O cuidado com as crianças então começa a ser uma tarefa da comunidade. As pessoas riem, balançam as mãos com alegria e desprendimento e patinam livremente juntas, criando novos estilos regionais e coreografias. Membros de gangues rivais, do lado de fora, podem ser vistas lado a lado desfrutando a noite. Fora do ringue eles até podem querer a morte uns dos outros, mas lá dentro, eles tornam-se uma única família. Rappers, DJs e outros artistas negros tocavam nos ringues de patinação nas noites “temáticas,” simplesmente porque eles não eram autorizados a fazê-lo em outras áreas da cidade.
As noites “temáticas” se tornaram um paraíso seguro para a cultura e a música afro e, como consequência, permitiram o nascimento do Hip-hop como um novo gênero musical. Uma bem longa lista de artistas que foram ícones como Dre e Queen Latifah começaram suas carreiras se apresentando em diferentes ringues de patinação pelo país. Destes humildes começos como DJs, que tocavam para os apaixonados pela patinação, o Hip-hop e a cultura hip-hop emergiu e se solidificou até os nossos dias.

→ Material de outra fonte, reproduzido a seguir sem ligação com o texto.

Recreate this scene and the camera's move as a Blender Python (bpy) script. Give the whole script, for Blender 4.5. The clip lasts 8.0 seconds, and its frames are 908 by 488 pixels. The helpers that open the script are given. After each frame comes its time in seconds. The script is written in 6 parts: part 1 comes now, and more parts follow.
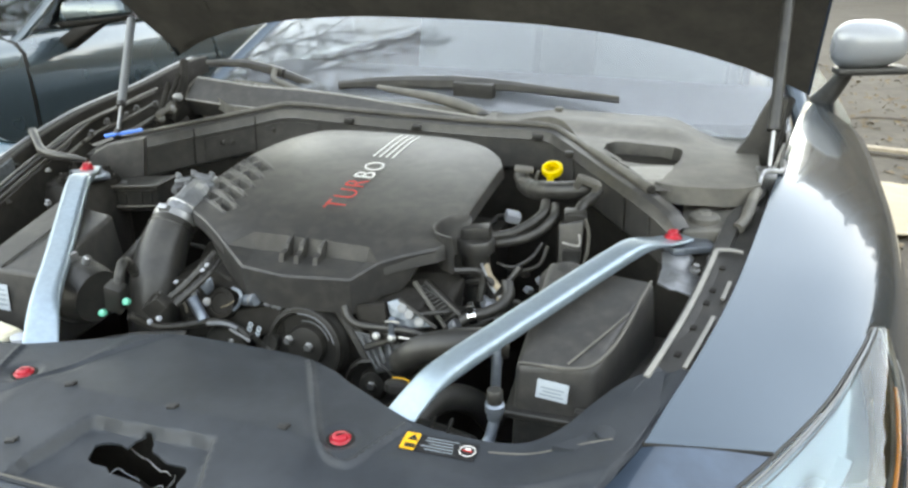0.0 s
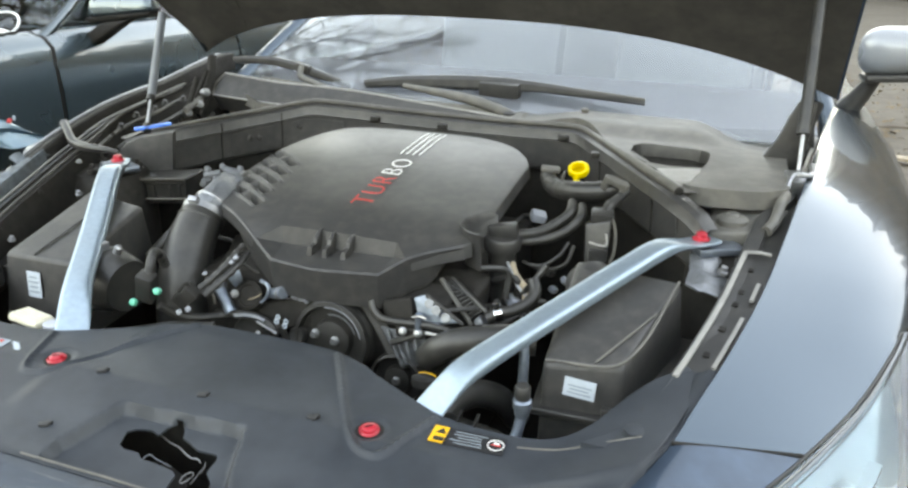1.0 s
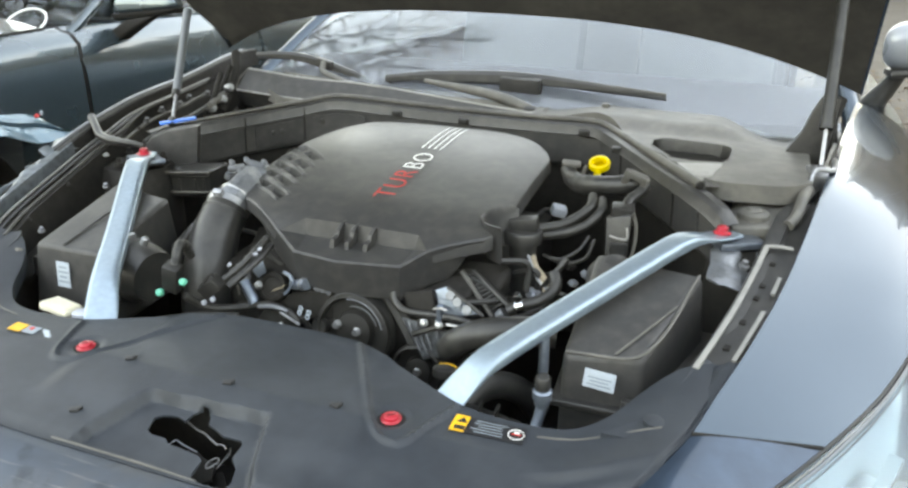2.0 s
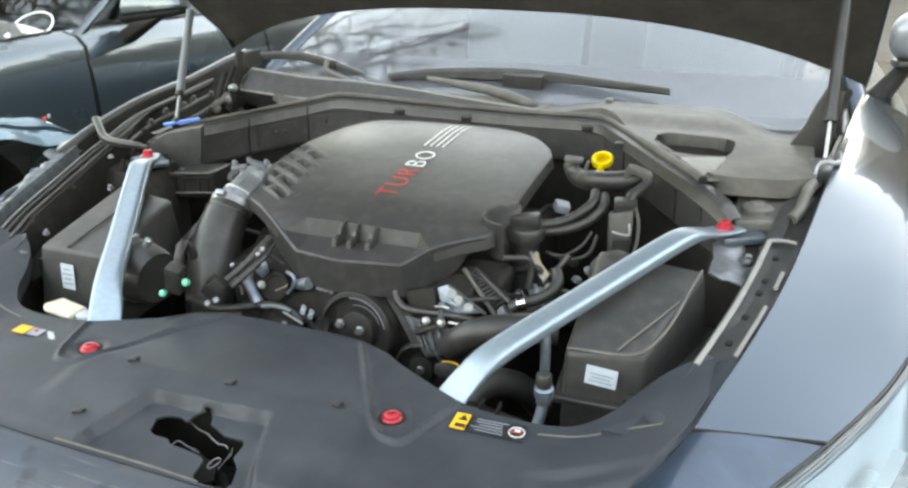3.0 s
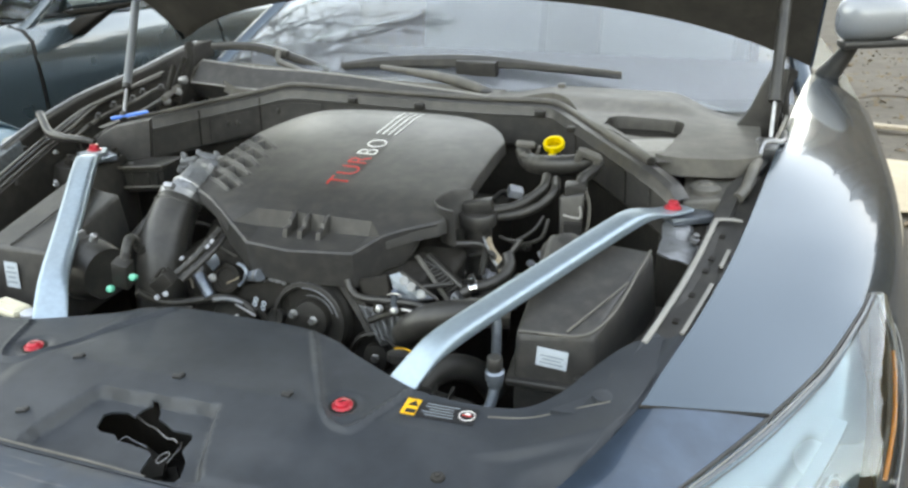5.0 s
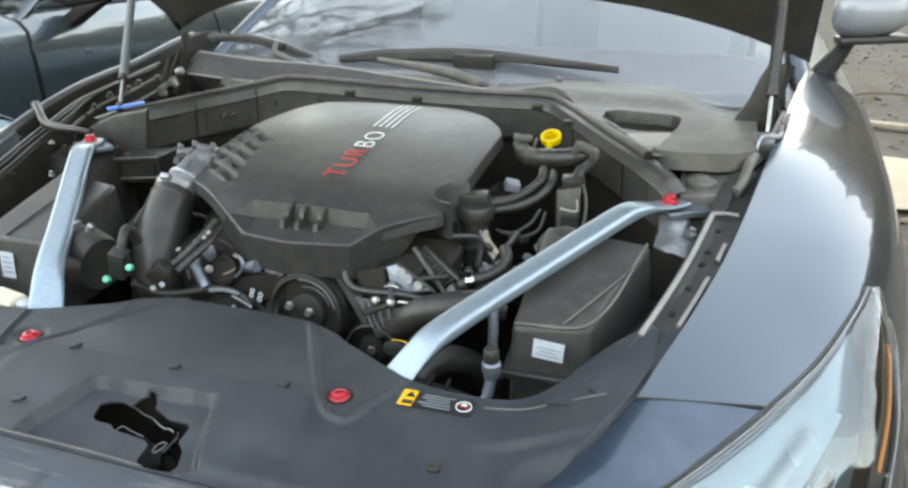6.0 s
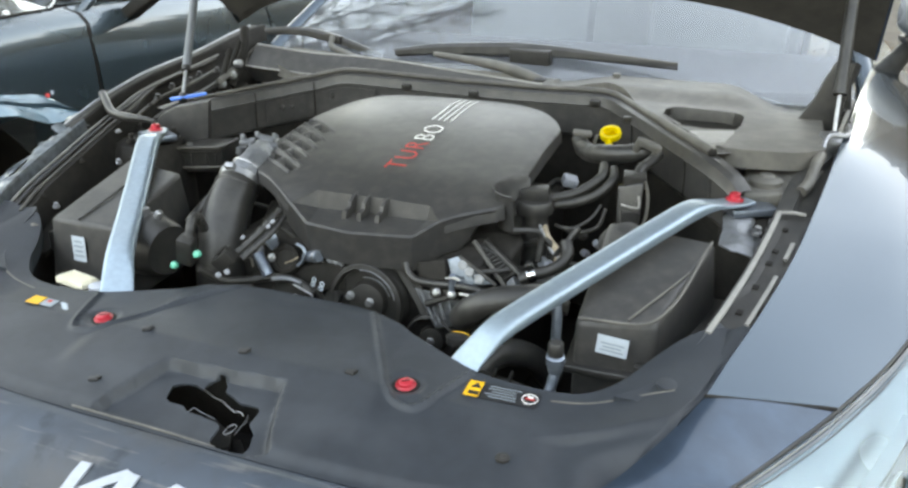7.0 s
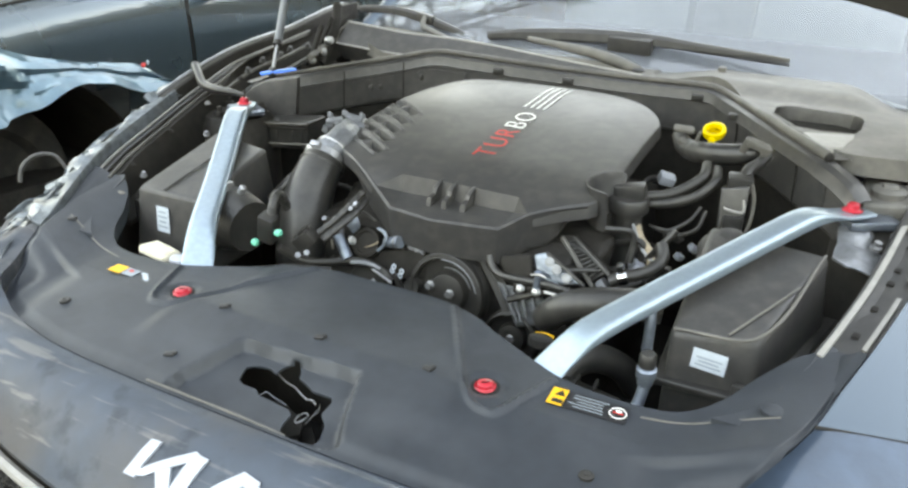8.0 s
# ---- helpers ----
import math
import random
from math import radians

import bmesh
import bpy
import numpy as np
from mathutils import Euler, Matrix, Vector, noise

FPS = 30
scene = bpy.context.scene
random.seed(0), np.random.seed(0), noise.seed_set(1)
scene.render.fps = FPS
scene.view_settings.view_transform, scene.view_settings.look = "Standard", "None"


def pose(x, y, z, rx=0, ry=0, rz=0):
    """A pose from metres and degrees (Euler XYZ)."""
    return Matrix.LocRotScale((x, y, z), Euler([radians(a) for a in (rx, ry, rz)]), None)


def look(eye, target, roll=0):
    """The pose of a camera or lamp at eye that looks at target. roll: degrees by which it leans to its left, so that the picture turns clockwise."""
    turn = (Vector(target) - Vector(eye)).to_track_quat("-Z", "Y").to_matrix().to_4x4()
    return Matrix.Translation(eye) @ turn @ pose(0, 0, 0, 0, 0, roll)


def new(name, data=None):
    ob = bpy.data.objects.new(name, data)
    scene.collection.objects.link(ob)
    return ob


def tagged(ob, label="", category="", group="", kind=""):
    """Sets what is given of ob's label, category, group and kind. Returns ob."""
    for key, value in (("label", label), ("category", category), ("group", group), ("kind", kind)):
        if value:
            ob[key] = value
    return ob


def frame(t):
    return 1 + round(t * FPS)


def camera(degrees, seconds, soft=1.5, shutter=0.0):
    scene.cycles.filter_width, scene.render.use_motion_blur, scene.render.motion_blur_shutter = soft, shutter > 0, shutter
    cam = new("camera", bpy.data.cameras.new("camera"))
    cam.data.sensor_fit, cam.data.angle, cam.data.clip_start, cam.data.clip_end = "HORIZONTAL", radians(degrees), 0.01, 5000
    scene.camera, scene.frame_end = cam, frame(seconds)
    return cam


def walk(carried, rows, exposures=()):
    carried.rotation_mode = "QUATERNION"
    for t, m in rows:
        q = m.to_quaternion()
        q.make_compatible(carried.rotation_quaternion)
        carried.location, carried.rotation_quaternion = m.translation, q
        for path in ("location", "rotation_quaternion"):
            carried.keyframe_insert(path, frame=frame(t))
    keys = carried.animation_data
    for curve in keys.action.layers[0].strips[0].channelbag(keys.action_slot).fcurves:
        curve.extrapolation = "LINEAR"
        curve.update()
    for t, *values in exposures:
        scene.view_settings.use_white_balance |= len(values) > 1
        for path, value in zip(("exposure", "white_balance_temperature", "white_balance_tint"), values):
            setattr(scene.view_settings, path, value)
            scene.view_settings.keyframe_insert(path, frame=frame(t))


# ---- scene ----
cam = camera(60.0, 8.0, soft=2.65)
PATH = [
    (0, (0.573, -0.112, 1.308), (-0.012, 1.673, 0.621), 0.9),
    (0.5, (0.563, -0.12, 1.304), (-0.031, 1.664, 0.626), 1.3),
    (1, (0.556, -0.126, 1.301), (-0.063, 1.65, 0.62), 1.7),
    (1.5, (0.556, -0.133, 1.299), (-0.089, 1.633, 0.617), 1.6),
    (2, (0.557, -0.138, 1.298), (-0.106, 1.619, 0.609), 1.5),
    (3.5, (0.579, -0.127, 1.299), (-0.109, 1.616, 0.598), 0.2),
    (4, (0.589, -0.124, 1.299), (-0.054, 1.633, 0.592), -0.4),
    (4.5, (0.593, -0.123, 1.296), (-0.025, 1.641, 0.583), -0.4),
    (6, (0.591, -0.127, 1.289), (-0.004, 1.638, 0.559), 0.4),
    (6.5, (0.583, -0.128, 1.289), (-0.008, 1.634, 0.551), 0.4),
    (7, (0.558, -0.146, 1.286), (-0.122, 1.584, 0.547), 0.6),
    (7.2, (0.54, -0.158, 1.286), (-0.215, 1.543, 0.552), 1.1),
    (7.5, (0.514, -0.168, 1.287), (-0.36, 1.476, 0.558), 1.2),
    (7.7, (0.507, -0.163, 1.282), (-0.404, 1.465, 0.555), 1.3),
    (8, (0.52, -0.106, 1.274), (-0.322, 1.534, 0.499), 2.1),
]
walk(cam, [(t, look(eye, target, roll)) for t, eye, target, roll in PATH], exposures=[(0.0, 3.99, 12700, 20), (4.0, 3.97, 12800, 20), (4.5, 3.90, 12700, 20), (6.5, 3.82, 12200, 20), (7.5, 3.92, 12200, 20), (8.0, 4.16, 13000, 20)])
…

Com o passar do tempo os ringues de patinação se tornaram livres de maneira definitiva e legalizada, mas as noites “adultas” ainda continuam atraindo muitas comunidades de patinadores afrodescendentes e músicos que refinam suas habilidades e novas criações. Na verdade, a patinação se tornou um pilar essencial no ativismo Afro e na sua organização, da mesma forma que santificou um espaço de união da comunidade para celebrar sua cultura e a excelência Afro.